Testing begins for new AC unit at Charleston AFB
By Airman 1st Class Sam Hymas
| 437 Airlift Wing Public Affairs | Dec. 8, 2006
Tech. Sgt. Jonathan Smiddy, 437th Maintenance Squadron aerospace ground equipment craftsman, puts together the trailer-mounted air conditioning hose during testing at Charleston Air Force Base, Dec. 1, 2006. (U.S. Air Force photo/Airman 1st Class Sam Hymas)
CHARLESTON AIR FORCE BASE, S.C. —
Since the Air Force began operations in hot climate areas, it has been in need of a more powerful air conditioning unit for heavy airlifters to keep avionics cool while they sit on blistering flightlines around the world.
They have found what they're looking for with the TMAC, or trailer mounted air conditioner, currently undergoing testing here.
FMC Technologies won the contract in January and has been engineering the new unit since. They're scheduled to deliver approximately 175 units a year and eventually supply nearly 900 of the new air conditioners to the Air Force.
"We have a lot of troops deployed in hot climates right now," said Steve Nestel, TMAC program manager for FMC Technologies. "The TMAC keeps the plane's electronics cool and allows the aircraft to sit on the ground in a hot climate without the engines running."

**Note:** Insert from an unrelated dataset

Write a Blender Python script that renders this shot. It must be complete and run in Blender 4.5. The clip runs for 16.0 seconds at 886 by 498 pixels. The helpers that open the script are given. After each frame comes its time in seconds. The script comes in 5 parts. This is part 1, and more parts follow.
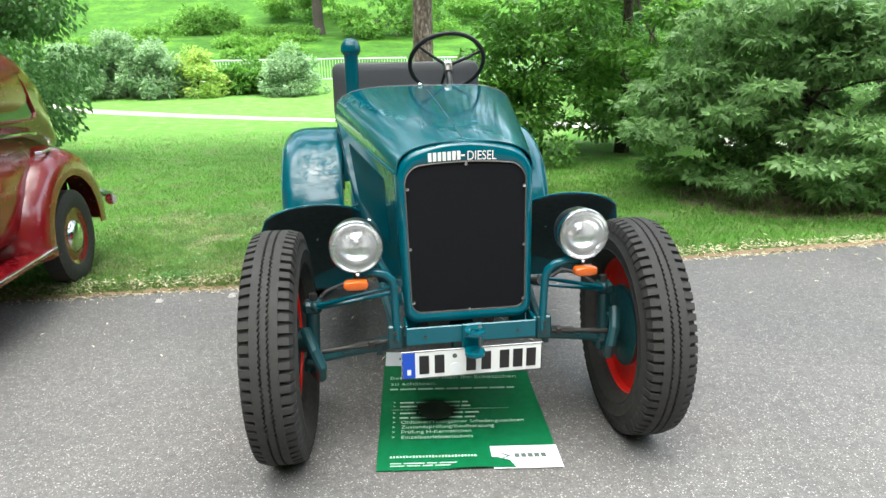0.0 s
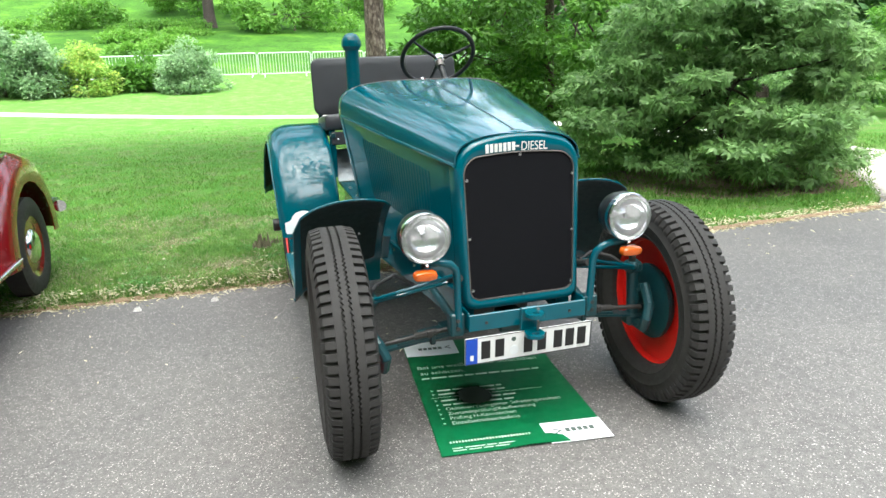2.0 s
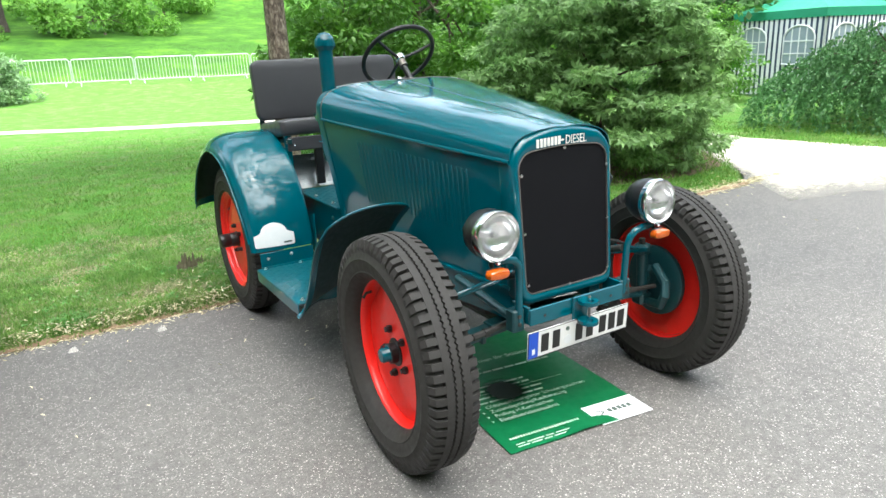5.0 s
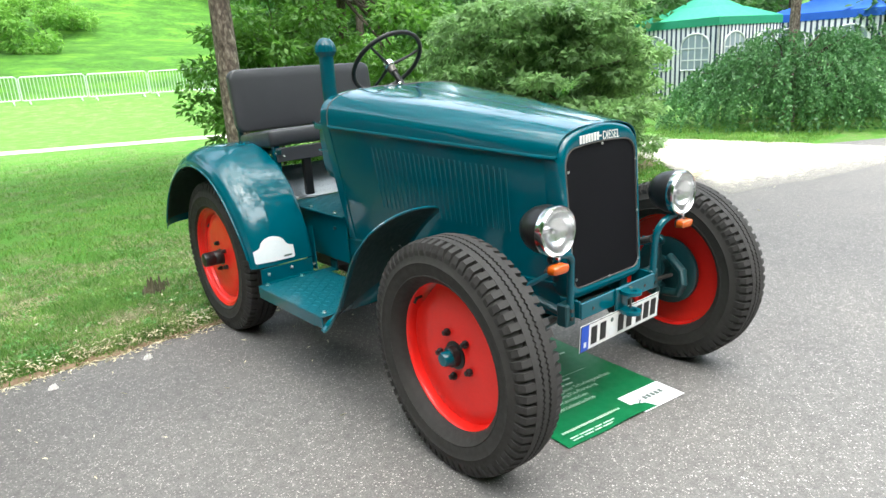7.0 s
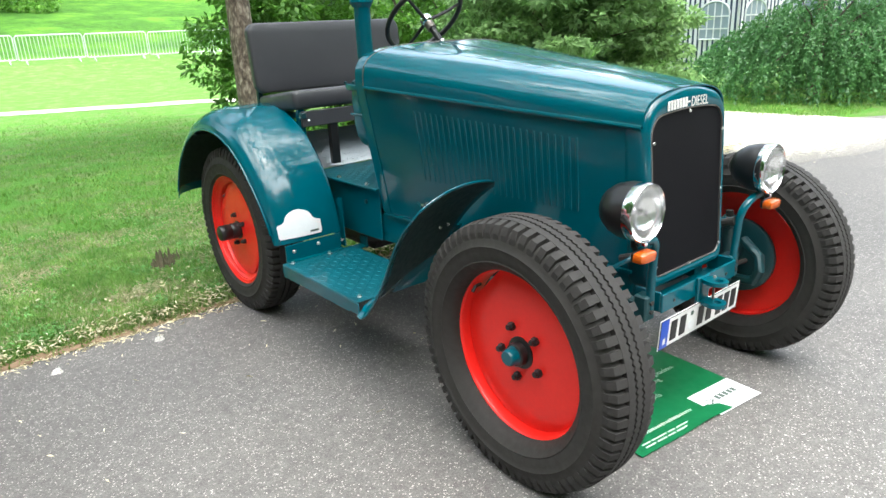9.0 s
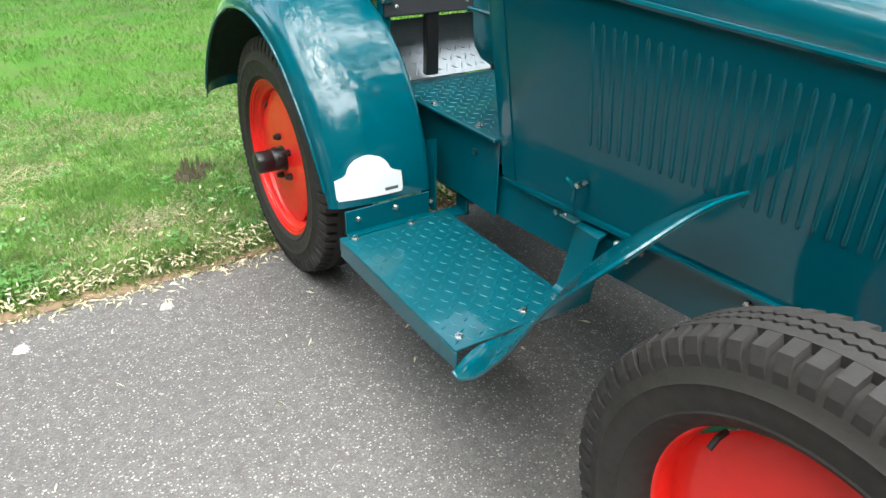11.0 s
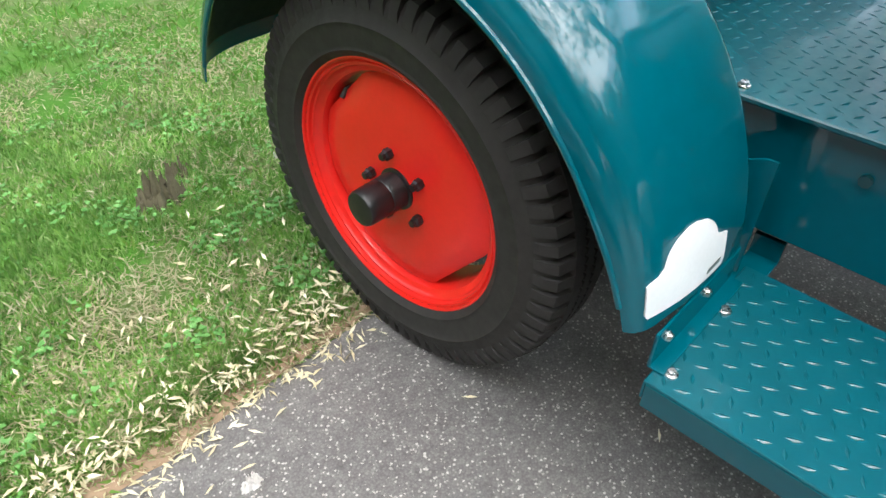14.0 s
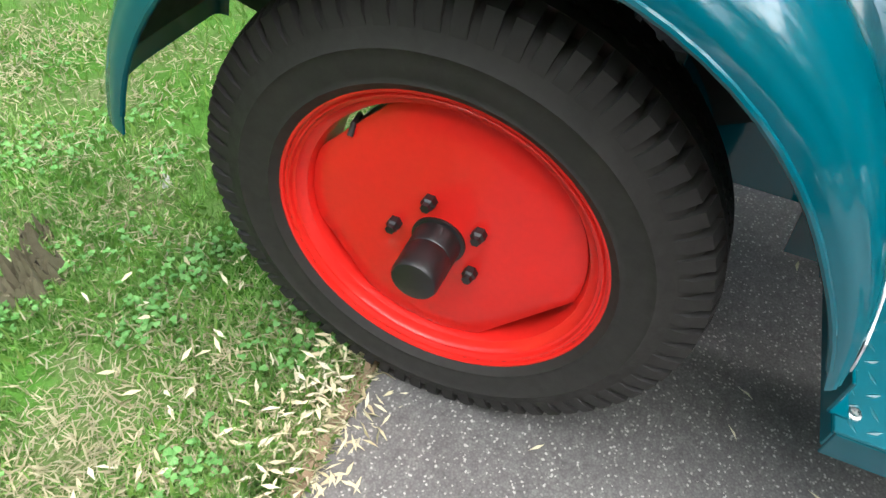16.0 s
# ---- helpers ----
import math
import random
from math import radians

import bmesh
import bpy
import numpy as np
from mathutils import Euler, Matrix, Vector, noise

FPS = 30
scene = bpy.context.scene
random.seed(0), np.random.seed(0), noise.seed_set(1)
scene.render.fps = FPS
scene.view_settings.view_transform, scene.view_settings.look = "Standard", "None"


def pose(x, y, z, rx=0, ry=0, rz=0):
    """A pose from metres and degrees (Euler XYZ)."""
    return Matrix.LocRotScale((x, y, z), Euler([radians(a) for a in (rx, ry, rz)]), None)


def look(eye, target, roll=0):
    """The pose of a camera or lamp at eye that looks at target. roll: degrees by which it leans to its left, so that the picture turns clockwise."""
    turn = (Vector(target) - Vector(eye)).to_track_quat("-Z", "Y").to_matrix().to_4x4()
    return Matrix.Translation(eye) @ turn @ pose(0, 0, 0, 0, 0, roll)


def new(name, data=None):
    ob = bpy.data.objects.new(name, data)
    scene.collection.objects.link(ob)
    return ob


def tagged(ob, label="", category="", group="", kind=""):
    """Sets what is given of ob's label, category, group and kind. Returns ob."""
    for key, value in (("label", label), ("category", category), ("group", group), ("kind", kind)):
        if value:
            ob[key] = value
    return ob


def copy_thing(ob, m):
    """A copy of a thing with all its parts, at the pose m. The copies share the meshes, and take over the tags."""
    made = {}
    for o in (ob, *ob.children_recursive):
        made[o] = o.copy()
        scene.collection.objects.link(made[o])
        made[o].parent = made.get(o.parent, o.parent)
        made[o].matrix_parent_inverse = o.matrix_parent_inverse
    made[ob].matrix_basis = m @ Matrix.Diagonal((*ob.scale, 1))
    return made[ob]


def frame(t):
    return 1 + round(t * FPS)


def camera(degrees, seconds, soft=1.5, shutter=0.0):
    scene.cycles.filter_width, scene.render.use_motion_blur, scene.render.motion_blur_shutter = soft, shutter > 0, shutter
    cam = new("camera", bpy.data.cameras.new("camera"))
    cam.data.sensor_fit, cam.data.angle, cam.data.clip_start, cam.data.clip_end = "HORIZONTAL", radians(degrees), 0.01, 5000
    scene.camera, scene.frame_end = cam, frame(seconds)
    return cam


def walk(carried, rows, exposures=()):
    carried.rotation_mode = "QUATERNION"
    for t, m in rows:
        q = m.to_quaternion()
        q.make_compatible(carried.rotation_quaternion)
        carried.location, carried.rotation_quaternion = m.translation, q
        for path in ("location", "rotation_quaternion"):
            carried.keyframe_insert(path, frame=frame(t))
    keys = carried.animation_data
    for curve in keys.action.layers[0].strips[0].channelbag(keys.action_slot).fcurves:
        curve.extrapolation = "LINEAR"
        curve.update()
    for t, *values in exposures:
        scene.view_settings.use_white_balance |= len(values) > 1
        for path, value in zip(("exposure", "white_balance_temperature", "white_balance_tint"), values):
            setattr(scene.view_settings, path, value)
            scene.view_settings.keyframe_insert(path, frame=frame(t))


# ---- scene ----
cam = camera(67.5, 16.0)
PATH = [
    (0, (-0.398, -2.194, 1.442), (-0.138, -0.284, 0.907), -1.2),
    (0.5, (-0.546, -2.16, 1.456), (-0.228, -0.261, 0.915), -1.0),
    (1, (-0.728, -2.18, 1.469), (-0.335, -0.298, 0.917), -1.7),
    (1.5, (-0.85, -2.199, 1.475), (-0.377, -0.338, 0.916), -1.9),
    (2, (-0.963, -2.145, 1.458), (-0.419, -0.303, 0.899), -1.7),
    (2.5, (-1.081, -2.082, 1.45), (-0.467, -0.26, 0.897), -1.9),
    (3, (-1.247, -2.041, 1.463), (-0.554, -0.251, 0.902), -2.2),
    (3.5, (-1.398, -2.038, 1.471), (-0.621, -0.283, 0.908), -2.7),
    (4, (-1.486, -1.973, 1.457), (-0.633, -0.251, 0.903), -2.5),
    (4.5, (-1.573, -1.848, 1.454), (-0.646, -0.164, 0.903), -2.6),
    (4.7, (-1.609, -1.826, 1.471), (-0.66, -0.158, 0.909), -2.6),
    (6.8, (-2.072, -1.508, 1.449), (-0.875, -0.001, 0.901), -3.4),
    (7, (-2.097, -1.48, 1.45), (-0.881, 0.011, 0.902), -3.6),
    (7.5, (-2.205, -1.416, 1.448), (-0.927, 0.02, 0.894), -4.0),
    (8, (-2.235, -1.349, 1.44), (-0.903, 0.03, 0.87), -3.8),
    (8.5, (-2.149, -1.244, 1.428), (-0.807, 0.114, 0.833), -3.1),
    (9, (-2.051, -1.1, 1.407), (-0.854, 0.371, 0.771), -2.7),
    (9.5, (-1.931, -0.813, 1.395), (-0.844, 0.704, 0.677), -2.6),
    (9.7, (-1.879, -0.701, 1.424), (-0.823, 0.819, 0.666), -3.1),
    (11.8, (-1.392, 0.242, 1.338), (-0.484, 1.606, 0.191), 3.9),
    (12, (-1.392, 0.279, 1.334), (-0.48, 1.616, 0.159), 4.3),
    (12.5, (-1.422, 0.471, 1.326), (-0.554, 1.817, 0.128), 2.6),
    (13, (-1.449, 0.762, 1.309), (-0.604, 2.085, 0.07), -1.0),
    (13.5, (-1.484, 1.096, 1.273), (-0.594, 2.342, -0.014), -2.3),
    (14, (-1.511, 1.412, 1.249), (-0.401, 2.447, -0.054), 0.5),
    (14.5, (-1.483, 1.695, 1.213), (-0.258, 2.521, -0.135), 2.0),
    (15, (-1.473, 1.826, 1.198), (-0.212, 2.515, -0.193), 3.4),
    (15.5, (-1.467, 1.91, 1.199), (-0.181, 2.454, -0.233), 4.7),
    (16, (-1.466, 2.033, 1.218), (-0.156, 2.465, -0.231), 6.4),
]
walk(cam, [(t, look(eye, target, roll)) for t, eye, target, roll in PATH], exposures=[(0.0, 2.66, 6260, 5.0), (4.0, 2.68, 6260, 5.5), (9.0, 2.74, 6260, 6.5), (12.0, 3.04, 6310, 7.5), (13.4, 2.98, 6270, 8.0), (14.0, 2.76, 6250, 9.5), (15.0, 2.82, 6250, 9.5), (15.5, 2.98, 6220, 9.0), (16.0, 3.02, 6200, 9.0)])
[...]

The TMAC, which is designed to be used with the C-17, C-5 and C-130, is one of three prototypes currently being tested. The tests at Charleston AFB, which was chosen as the lead test base, will put stress on the system to see how it performs over the long term.
"It's important to get any kinks out of the system before it goes into production," said Tech. Sgt. Jonathan Smiddy, 437th Maintenance Squadron aerospace ground equipment craftsman. "We want to catch any problems now, which will be better for the Air Force and better for (FMC Technologies)."
The testing crew arrived Nov. 27 and will be here for a total of six weeks running the machine non-stop.
"The TMAC has better capabilities for cooling avionics than the unit it replaces," said Sergeant Smiddy. "It has double the air volume; in this climate we'll have no problems keeping things cool in the aircraft. It also has simplified components making it easier to maintain."
The TMAC can pump 200 pounds of air every minute into an aircraft. The air, which is always set to a cool 50 degrees, enters the C-17's ventilation system which routes the air to first cool the avionics and then flows throughout the aircraft.
"It's been a real pleasure working with the AGE shop and Sergeant Smiddy," said Mr. Nestel. "They've been fabulous to work with and very knowledgeable about the systems.
Another prototype is scheduled to undergo high-heat testing at the Army Aberdeen Test Center in Maryland soon.